Aktuell scheint Opel in Deutschland rein t a k t i s c h zu agieren.
In unserem Nachbarland Saarland läuft derzeit eine Hörfunk-Kampagne auf SR1. Botschaft: „Kommen Sie zu den Dienstwagen-Austauschtagen“ (gehört am 30.5.).
In der BILD läuft eine Print-Kampagne. Botschaft: „0% – Die Opel Raten-Offensive. Jetzt den Corsa und den Astra mit 0% Zinsen finanzieren!“ (Ausgabe 4.6., Seite 27).
Sieht man sich die Medien-Veröffentlichungen der letzten Jahre an, ist viel von „Aktionismus“ die Rede, wenig von „kohärenter Strategie“.

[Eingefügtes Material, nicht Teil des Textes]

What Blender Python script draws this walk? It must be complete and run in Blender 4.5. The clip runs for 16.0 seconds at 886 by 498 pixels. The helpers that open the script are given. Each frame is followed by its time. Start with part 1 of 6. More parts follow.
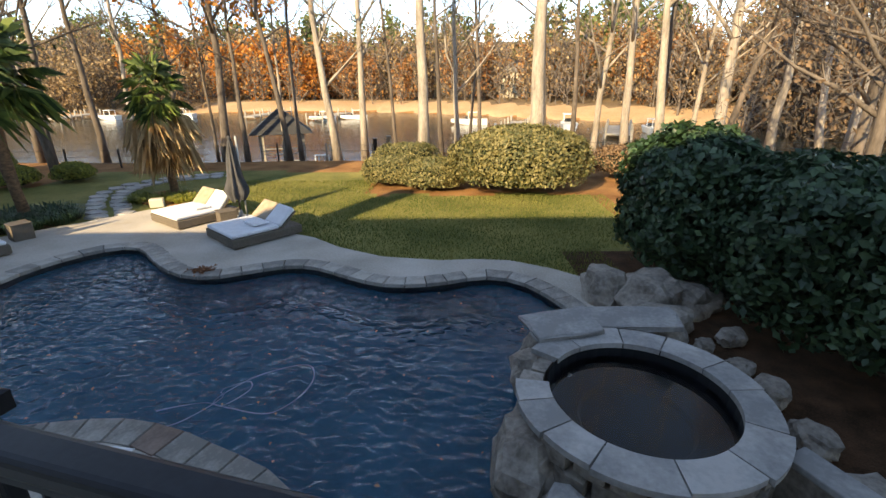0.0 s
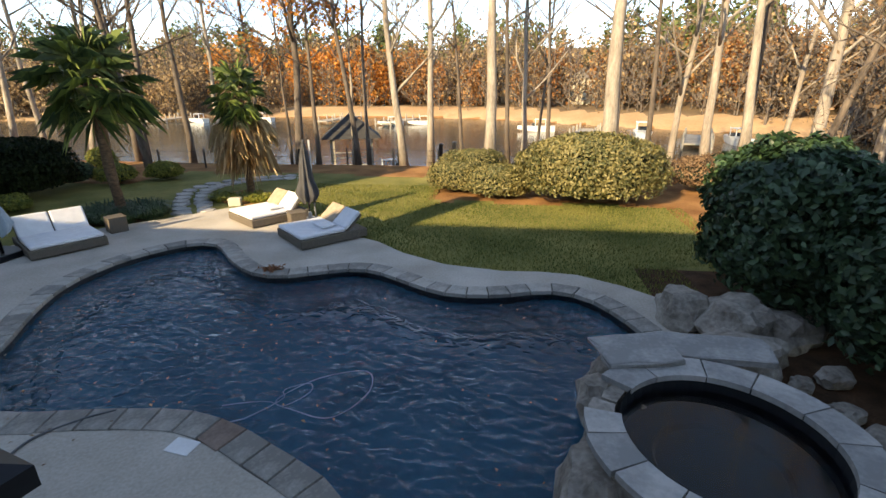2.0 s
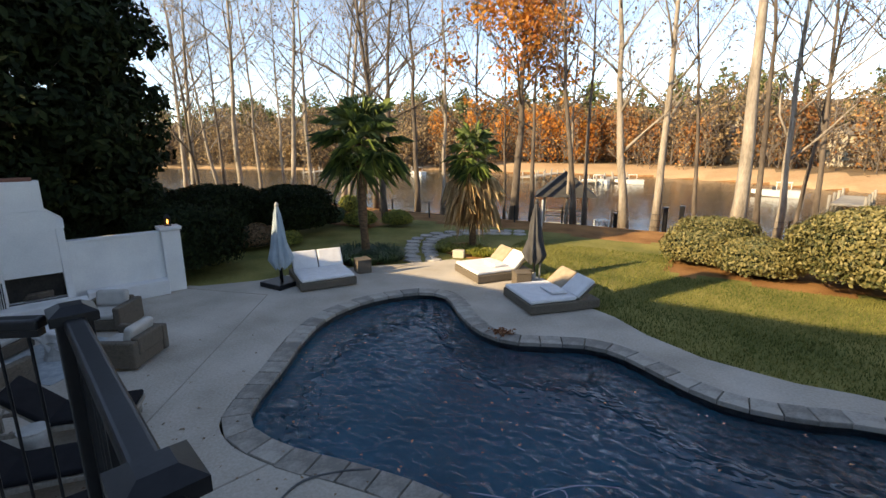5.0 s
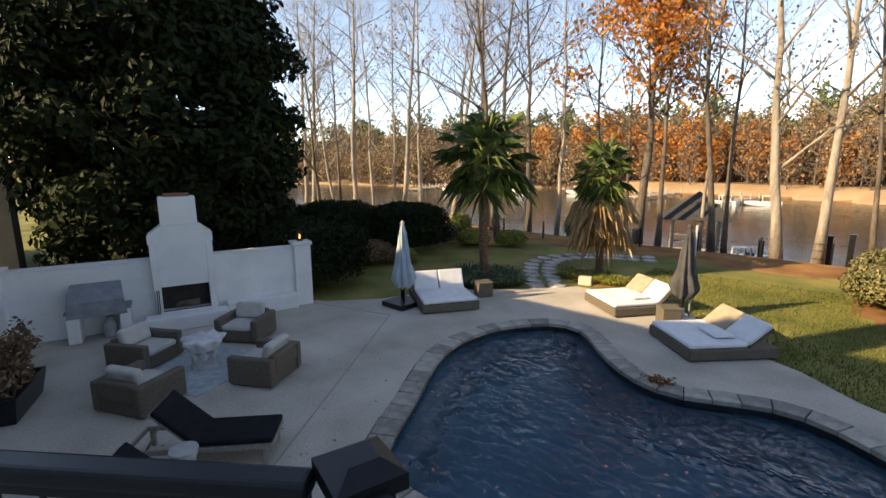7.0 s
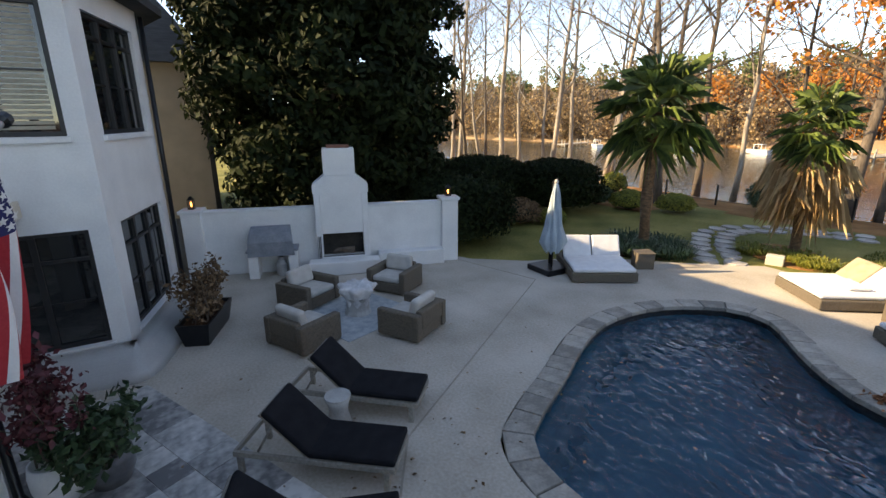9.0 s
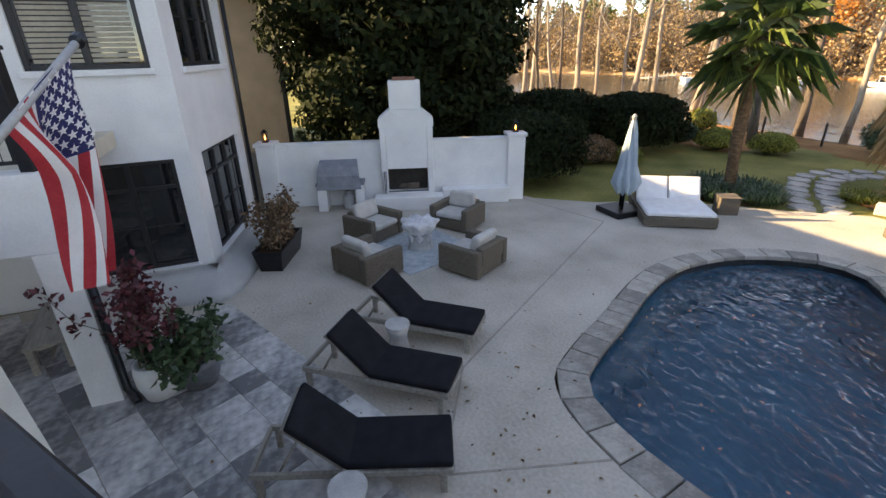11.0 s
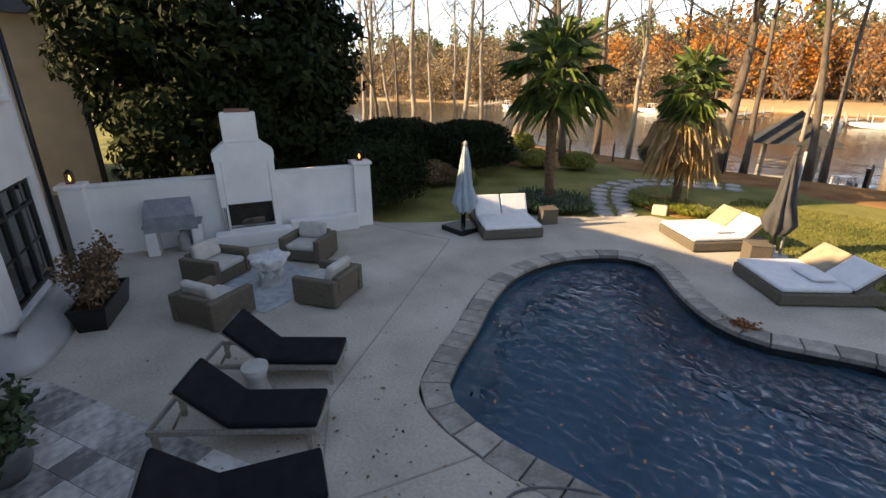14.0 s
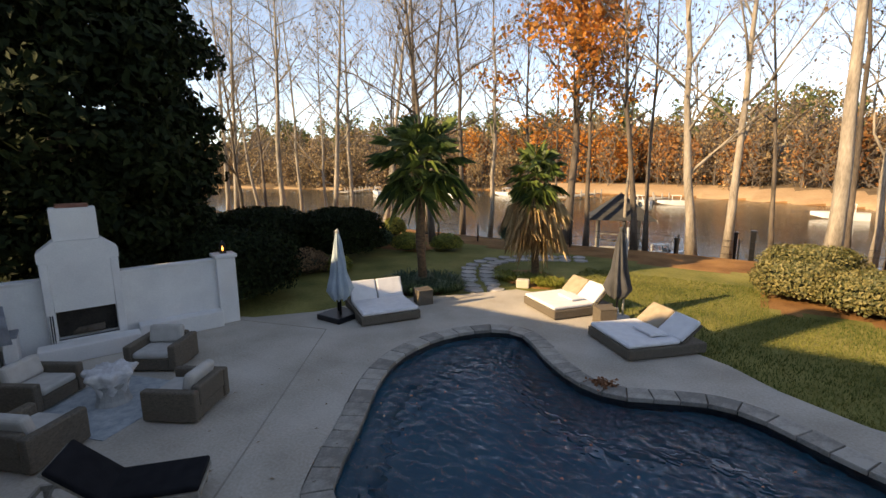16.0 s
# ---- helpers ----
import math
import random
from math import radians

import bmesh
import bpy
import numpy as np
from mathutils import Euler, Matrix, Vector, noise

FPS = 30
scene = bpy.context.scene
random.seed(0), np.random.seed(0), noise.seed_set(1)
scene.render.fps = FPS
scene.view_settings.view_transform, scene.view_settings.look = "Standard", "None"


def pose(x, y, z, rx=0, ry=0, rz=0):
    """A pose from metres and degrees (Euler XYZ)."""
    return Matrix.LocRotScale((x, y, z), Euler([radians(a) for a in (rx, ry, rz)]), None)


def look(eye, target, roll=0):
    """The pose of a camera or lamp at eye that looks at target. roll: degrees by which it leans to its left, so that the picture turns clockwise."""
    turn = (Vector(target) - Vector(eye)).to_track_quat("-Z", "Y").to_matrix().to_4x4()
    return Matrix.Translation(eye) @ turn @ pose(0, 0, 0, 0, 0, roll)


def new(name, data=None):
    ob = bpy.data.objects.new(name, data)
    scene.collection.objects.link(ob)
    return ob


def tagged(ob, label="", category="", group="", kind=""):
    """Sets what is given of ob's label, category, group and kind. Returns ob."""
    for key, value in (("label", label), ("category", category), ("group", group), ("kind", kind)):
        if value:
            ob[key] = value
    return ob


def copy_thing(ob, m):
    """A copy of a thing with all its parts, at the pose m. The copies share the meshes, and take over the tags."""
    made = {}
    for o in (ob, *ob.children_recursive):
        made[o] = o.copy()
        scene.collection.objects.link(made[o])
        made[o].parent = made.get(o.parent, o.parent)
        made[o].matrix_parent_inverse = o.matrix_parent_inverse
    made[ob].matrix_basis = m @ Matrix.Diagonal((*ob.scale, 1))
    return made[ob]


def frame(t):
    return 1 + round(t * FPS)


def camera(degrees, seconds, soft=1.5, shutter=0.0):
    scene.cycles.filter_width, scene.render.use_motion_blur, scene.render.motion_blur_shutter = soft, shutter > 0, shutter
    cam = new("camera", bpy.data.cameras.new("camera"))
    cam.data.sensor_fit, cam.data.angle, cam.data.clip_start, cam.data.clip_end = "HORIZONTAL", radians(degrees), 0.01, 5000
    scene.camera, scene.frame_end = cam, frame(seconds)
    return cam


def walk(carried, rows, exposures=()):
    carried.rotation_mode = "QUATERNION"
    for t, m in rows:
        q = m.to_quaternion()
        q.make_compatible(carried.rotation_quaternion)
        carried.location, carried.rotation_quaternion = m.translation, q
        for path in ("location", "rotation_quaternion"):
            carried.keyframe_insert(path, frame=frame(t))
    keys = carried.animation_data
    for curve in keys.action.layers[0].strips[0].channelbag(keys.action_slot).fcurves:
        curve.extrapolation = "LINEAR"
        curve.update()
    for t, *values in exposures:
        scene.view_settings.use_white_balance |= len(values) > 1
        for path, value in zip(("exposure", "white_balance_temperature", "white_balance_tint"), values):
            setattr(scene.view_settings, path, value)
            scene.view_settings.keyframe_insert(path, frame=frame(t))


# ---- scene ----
cam = camera(87.4, 16.0)
METRES, EYE, TILT, LEAN, TURN = 4.56, 4.1, 0.0, 0.0, 0.0
ROWS = [
    (0.0, 0.0, 0.0, 0.0, -0.15, -20.11, 0.41),
    (0.5, 0.0037, 0.0067, -0.0032, -0.18, -20.58, 0.45),
    (1.0, 0.0012, 0.0203, -0.0019, 2.12, -20.67, 0.53),
    (1.5, -0.0027, 0.037, -0.0017, 5.01, -20.24, 0.46),
    (2.0, -0.0229, 0.0507, 0.0004, 7.66, -19.36, 0.36),
    (2.5, -0.066, 0.0625, 0.0048, 10.95, -18.35, 0.23),
    (3.0, -0.1098, 0.0748, 0.0079, 15.37, -16.94, 0.17),
    (3.5, -0.155, 0.0995, 0.0085, 20.41, -15.62, 0.16),
    (4.0, -0.2106, 0.1243, 0.0147, 24.54, -14.51, 0.14),
    (6.5, -0.5735, 0.1739, 0.0246, 39.42, -10.51, 0.28),
    (7.0, -0.64, 0.1923, 0.022, 42.78, -10.55, 0.27),
    (7.5, -0.7055, 0.2114, 0.024, 46.35, -11.22, 0.3),
    (8.0, -0.7526, 0.2133, 0.0198, 50.56, -12.07, 0.29),
    (8.5, -0.787, 0.2218, 0.0159, 55.56, -13.7, 0.33),
    (9.0, -0.8043, 0.2393, 0.0099, 59.98, -15.83, 0.35),
    (9.5, -0.8081, 0.2478, 0.003, 63.73, -18.12, 0.31),
    (10.0, -0.8084, 0.2522, -0.0024, 66.86, -20.42, 0.25),
    (12.5, -0.7866, 0.258, -0.0095, 65.96, -26.73, 0.23),
    (13.0, -0.7745, 0.2527, -0.0019, 60.49, -25.53, 0.17),
    (13.5, -0.7607, 0.2489, 0.0059, 54.83, -23.11, 0.25),
    (14.0, -0.7514, 0.2427, 0.0171, 49.75, -20.32, 0.32),
    (14.5, -0.7477, 0.2386, 0.0254, 45.21, -17.51, 0.38),
    (15.0, -0.7435, 0.2363, 0.031, 40.93, -14.83, 0.41),
    (15.5, -0.7387, 0.2349, 0.0356, 37.03, -12.36, 0.42),
    (16.0, -0.7341, 0.2361, 0.0386, 34.18, -10.35, 0.39),
]
walk(cam, [(t, pose(0, 0, EYE, TILT, LEAN, TURN) @ pose(METRES * x, METRES * y, METRES * z, 90 + pitch, roll, yaw)) for t, x, y, z, yaw, pitch, roll in ROWS],
     [(0.0, 2.12, 10200, 8), (4.0, 1.96, 10300, 9), (7.0, 1.88, 10800, 11), (8.5, 2.08, 10800, 11), (10.0, 2.52, 11300, 13), (12.5, 2.82, 13600, 16), (13.5, 2.45, 12800, 15), (14.5, 2.0, 12200, 14), (16.0, 1.76, 12000, 14)])

# ---- world, sun, exposure ----
SUN_EL, SUN_AZ = 27.0, (0.50, 0.866)          # elevation, and the way the light travels on the ground
world = bpy.data.worlds.new("sky_world")
scene.world = world
world.use_nodes = True
sky = world.node_tree.nodes.new("ShaderNodeTexSky")
sky.sky_type, sky.sun_disc = "NISHITA", False
sky.sun_elevation = radians(SUN_EL)
sky.sun_rotation = math.atan2(-SUN_AZ[0], -SUN_AZ[1])
sky.air_density, sky.dust_density, sky.ozone_density = 0.5, 0.02, 2.5
world.node_tree.links.new(sky.outputs[0], world.node_tree.nodes["Background"].inputs[0])
world.node_tree.nodes["Background"].inputs[1].default_value = 0.15
sun = new("sun", bpy.data.lights.new("sun", "SUN"))
sun.data.energy, sun.data.angle, sun.data.color = 2.5, radians(0.5), (1.0, 0.91, 0.77)
c_el = math.cos(radians(SUN_EL))
sun.matrix_world = look((0, 0, 30), (SUN_AZ[0] * c_el, SUN_AZ[1] * c_el, 30 - math.sin(radians(SUN_EL))))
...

Zuletzt brachte das Manager Magazin (März 2017, Seite 11) einen satirischen Unterton in seine dreiseitige Analyse: „(…) Opel in den vergangenen Jahren neu positioniert (…) Kampagnen mit Modediva Karl Lagerfeld (83) und Katzenmotzkopf Grumpy Cat (4) gestartet (…).“
Noch eine Ergänzung, Herr Brandtner. Sie schreiben: „Es fehlt eine zentrale Idee.” Ich muss da immer an eine Veröffentlichung von Al Ries im April 2008 (also vor 10 Jahren) denken:
„’I drive a Mercedes-Benz’ makes a statement to your friends and neighbours. ‘I drive an Isuzu’ – what does that say about your status in life?”
Analog könnte man fragen: “I drive an Opel – what does that say about your status in life?”
Ja, einen Opel zu fahren … was sagt dies eigentlich über die jeweilige Person aus?
„Jeder Popel fährt einen Opel“ – dieser alte Satz fällt interessanterweise immer noch in Fokusgruppen (moderierten Gruppendiskussionen) und qualitativen Einzelinterviews, selbst in der Zielgruppe der Millenials. Und da sind wir bei einer weiteren genialen Erkenntnis von Al Ries, veröffentlicht im Januar 2006:
„Marketing is psychology in practice. It can take a long time to change minds. Witness the decades some people spend with their therapists.“
Die oft ungerechtfertigte Wahrnehmung von Opel in den Köpfen (Sie, Herr Brandtner, nannten es „Parkplatz im Kopf“) konnte wohl auch die Opel-Kampagne „Umparken im Kopf“ nicht beseitigen.
Und es würde wohl auch keinen Sinn machen, Millionen von Deutschen zum Therapeuten zu schicken. Mit dem Ziel, dass diese endlich ihr festgefahrenes Urteil loswerden.